:: WORK REQUIRED ::
Only the lines from the one containing "np.tan(scene.camera.data.angle / 2)" down to the one containing "return (m.translation, way, ob.name, place, normal)", inclusive, are to be quoted exactly.

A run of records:
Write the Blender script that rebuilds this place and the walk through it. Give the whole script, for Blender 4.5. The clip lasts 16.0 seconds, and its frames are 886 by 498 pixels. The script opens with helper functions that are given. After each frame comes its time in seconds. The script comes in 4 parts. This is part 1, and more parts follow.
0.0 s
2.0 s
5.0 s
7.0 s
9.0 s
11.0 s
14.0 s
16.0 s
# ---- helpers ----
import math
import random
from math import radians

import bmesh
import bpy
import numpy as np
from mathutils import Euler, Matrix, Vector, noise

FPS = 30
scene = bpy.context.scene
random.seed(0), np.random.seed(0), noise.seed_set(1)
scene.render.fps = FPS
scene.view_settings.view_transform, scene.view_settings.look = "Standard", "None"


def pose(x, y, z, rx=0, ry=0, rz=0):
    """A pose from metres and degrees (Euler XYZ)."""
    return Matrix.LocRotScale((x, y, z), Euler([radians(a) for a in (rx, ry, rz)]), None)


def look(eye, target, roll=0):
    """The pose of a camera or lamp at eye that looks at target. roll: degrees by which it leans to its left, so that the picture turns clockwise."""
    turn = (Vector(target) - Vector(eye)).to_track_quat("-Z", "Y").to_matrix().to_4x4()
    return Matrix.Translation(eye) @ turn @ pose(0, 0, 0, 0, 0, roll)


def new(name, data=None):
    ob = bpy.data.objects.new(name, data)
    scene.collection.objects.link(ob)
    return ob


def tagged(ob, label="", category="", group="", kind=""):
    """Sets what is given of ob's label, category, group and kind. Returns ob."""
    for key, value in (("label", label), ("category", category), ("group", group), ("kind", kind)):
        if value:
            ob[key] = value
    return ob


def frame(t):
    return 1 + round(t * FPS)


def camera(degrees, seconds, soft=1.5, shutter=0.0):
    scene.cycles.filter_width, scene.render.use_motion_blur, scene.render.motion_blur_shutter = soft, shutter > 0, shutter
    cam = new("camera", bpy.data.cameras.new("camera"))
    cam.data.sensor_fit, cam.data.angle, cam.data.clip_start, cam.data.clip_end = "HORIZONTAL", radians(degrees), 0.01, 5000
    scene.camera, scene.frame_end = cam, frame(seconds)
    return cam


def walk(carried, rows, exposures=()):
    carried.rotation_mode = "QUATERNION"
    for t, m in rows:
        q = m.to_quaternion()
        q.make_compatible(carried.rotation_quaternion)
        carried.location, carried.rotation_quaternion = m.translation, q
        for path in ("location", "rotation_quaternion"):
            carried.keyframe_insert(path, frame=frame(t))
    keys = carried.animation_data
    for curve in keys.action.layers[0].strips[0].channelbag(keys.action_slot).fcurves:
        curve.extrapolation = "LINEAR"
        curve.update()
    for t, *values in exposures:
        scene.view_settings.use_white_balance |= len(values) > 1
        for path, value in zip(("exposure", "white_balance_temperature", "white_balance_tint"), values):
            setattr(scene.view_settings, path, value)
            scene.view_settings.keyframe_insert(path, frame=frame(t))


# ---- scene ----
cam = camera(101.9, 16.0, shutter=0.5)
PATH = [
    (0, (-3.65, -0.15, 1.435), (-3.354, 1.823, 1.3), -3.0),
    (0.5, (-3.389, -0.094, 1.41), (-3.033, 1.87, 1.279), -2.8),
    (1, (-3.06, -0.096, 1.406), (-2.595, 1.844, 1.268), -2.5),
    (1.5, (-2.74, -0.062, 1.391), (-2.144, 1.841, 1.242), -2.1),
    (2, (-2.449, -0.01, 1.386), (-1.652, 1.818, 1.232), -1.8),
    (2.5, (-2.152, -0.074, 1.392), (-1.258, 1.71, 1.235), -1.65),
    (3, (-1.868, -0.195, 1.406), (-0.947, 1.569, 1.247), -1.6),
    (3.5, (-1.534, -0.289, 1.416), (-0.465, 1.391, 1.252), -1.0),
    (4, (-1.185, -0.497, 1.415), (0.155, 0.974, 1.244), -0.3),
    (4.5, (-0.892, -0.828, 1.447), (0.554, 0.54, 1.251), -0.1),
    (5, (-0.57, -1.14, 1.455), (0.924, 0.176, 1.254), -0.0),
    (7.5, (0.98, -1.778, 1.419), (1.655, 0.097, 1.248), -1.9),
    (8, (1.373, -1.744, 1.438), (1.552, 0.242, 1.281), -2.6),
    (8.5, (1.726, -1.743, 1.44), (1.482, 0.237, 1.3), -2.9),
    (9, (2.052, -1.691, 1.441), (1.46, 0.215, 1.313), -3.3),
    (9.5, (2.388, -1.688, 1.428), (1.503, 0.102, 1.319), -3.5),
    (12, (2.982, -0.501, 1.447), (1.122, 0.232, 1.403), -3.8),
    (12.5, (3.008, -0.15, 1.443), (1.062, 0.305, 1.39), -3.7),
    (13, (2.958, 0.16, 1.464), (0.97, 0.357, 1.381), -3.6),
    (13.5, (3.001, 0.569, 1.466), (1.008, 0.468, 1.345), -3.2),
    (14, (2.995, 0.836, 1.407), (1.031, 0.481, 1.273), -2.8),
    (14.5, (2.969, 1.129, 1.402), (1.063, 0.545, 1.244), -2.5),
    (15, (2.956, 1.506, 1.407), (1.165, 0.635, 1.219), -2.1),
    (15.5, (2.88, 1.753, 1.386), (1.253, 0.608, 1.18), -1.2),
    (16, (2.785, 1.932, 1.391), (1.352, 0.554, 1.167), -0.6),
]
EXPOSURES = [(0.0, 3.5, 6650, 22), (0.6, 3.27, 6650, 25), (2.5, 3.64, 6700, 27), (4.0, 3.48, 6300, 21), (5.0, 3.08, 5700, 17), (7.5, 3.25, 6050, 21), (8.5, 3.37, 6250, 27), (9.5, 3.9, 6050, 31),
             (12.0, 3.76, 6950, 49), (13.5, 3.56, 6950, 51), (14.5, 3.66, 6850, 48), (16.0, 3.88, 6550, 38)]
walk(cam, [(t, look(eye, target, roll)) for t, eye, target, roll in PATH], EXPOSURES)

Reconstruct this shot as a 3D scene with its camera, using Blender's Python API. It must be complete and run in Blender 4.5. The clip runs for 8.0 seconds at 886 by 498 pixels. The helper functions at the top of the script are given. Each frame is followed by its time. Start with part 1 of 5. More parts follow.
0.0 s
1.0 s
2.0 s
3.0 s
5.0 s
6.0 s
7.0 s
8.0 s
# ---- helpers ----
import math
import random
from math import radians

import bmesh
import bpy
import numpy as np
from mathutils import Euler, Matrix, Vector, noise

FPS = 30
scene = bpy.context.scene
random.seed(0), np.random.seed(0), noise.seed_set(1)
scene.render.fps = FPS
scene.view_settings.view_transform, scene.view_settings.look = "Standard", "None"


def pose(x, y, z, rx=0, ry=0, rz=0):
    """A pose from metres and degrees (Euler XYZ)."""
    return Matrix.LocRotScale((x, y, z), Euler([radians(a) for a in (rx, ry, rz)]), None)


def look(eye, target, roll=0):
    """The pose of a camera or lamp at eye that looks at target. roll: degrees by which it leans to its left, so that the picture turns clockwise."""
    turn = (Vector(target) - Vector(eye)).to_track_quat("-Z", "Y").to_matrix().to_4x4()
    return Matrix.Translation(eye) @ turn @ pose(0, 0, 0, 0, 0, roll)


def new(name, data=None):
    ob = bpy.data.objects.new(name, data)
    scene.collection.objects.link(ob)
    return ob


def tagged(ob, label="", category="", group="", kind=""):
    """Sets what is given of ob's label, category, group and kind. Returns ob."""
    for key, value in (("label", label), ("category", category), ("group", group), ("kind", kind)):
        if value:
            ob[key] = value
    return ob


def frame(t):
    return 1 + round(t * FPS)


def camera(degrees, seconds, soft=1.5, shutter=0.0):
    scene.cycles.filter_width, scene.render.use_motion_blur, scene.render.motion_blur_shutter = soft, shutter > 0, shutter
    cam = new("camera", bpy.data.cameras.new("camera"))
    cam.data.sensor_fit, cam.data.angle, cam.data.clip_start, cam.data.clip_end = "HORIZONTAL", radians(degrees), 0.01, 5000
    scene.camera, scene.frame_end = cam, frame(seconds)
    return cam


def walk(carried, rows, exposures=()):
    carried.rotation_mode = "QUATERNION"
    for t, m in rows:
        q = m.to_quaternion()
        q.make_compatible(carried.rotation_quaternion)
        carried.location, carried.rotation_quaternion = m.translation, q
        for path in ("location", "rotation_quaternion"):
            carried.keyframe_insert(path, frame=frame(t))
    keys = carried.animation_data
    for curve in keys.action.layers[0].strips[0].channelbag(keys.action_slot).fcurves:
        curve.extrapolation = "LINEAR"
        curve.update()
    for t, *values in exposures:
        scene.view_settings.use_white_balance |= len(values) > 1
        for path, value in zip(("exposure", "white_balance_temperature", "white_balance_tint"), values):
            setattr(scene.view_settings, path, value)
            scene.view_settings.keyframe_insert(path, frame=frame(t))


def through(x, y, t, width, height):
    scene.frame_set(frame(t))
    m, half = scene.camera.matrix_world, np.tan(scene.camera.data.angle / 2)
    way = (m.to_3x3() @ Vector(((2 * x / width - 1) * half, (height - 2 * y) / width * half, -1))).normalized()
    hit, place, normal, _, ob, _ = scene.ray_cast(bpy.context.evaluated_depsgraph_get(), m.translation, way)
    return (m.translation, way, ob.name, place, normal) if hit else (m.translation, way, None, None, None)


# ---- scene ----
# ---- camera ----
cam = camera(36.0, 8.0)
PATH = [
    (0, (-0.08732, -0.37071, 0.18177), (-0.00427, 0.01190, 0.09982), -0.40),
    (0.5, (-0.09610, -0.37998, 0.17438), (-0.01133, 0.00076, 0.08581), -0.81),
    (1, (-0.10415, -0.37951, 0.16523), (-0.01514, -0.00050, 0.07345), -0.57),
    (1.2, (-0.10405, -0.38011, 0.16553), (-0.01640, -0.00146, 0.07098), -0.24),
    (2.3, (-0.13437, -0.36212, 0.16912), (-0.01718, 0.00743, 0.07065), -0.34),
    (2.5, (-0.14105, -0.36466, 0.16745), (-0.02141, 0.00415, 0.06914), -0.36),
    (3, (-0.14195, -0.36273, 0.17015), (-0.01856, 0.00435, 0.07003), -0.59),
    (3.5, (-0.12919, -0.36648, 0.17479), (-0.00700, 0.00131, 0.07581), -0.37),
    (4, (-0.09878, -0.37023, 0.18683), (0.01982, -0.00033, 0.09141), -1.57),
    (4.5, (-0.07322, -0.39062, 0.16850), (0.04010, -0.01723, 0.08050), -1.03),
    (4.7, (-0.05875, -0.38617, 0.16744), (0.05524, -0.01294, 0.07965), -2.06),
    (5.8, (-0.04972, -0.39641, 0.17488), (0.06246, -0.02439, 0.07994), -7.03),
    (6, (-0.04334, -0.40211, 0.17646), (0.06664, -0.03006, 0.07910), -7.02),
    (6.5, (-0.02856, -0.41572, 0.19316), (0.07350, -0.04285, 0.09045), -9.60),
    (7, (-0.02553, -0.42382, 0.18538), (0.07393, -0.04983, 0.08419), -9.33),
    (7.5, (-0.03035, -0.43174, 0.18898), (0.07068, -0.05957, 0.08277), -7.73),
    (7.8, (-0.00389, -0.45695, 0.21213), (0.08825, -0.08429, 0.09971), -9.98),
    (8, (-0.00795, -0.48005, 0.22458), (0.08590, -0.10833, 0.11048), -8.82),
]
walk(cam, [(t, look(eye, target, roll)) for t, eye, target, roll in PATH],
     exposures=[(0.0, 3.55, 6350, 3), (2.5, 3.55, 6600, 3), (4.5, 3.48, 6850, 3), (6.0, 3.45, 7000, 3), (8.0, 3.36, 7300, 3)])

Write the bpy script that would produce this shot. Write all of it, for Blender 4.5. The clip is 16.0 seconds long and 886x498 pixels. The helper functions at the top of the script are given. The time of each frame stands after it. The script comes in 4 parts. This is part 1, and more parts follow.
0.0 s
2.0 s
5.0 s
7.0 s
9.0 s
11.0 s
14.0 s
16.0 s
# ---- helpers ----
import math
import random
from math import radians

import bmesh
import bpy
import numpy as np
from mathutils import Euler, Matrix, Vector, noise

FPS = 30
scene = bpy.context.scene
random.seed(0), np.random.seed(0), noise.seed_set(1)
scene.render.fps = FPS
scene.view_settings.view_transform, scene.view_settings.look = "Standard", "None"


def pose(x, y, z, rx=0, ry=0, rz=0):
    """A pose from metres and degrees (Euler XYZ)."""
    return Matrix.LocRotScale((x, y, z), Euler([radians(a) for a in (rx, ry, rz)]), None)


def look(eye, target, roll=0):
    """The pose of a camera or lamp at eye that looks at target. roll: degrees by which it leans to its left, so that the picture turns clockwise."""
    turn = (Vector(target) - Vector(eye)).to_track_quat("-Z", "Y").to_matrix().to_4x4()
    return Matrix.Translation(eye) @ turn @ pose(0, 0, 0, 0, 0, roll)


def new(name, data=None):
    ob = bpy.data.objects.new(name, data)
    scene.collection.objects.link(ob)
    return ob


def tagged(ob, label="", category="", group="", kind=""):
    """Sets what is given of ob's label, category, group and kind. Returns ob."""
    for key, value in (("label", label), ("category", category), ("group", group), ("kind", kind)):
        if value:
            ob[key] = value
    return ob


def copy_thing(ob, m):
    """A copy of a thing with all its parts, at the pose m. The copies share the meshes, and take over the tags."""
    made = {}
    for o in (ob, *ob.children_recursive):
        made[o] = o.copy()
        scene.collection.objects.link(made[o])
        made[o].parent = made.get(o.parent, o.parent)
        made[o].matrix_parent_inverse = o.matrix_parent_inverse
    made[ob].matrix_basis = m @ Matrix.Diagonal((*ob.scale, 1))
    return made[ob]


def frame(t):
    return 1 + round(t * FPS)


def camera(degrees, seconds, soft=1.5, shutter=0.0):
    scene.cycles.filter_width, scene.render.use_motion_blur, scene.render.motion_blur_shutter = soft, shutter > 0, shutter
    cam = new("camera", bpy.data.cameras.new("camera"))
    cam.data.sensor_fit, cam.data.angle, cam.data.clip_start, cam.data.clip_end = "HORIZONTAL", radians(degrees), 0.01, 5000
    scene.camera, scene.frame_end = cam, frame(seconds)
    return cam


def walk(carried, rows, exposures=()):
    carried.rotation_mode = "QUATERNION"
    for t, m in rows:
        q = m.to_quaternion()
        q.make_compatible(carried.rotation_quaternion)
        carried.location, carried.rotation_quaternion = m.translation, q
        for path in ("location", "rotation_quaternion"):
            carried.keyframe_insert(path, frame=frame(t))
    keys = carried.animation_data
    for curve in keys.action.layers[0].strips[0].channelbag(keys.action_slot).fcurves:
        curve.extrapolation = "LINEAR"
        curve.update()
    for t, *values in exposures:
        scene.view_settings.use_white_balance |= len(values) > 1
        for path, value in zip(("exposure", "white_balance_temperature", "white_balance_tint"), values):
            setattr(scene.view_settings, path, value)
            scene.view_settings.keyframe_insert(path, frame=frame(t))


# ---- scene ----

:: RESPONSE ::
    m, half = scene.camera.matrix_world, np.tan(scene.camera.data.angle / 2)
    way = (m.to_3x3() @ Vector(((2 * x / width - 1) * half, (height - 2 * y) / width * half, -1))).normalized()
    hit, place, normal, _, ob, _ = scene.ray_cast(bpy.context.evaluated_depsgraph_get(), m.translation, way)
    return (m.translation, way, ob.name, place, normal) if hit else (m.translation, way, None, None, None)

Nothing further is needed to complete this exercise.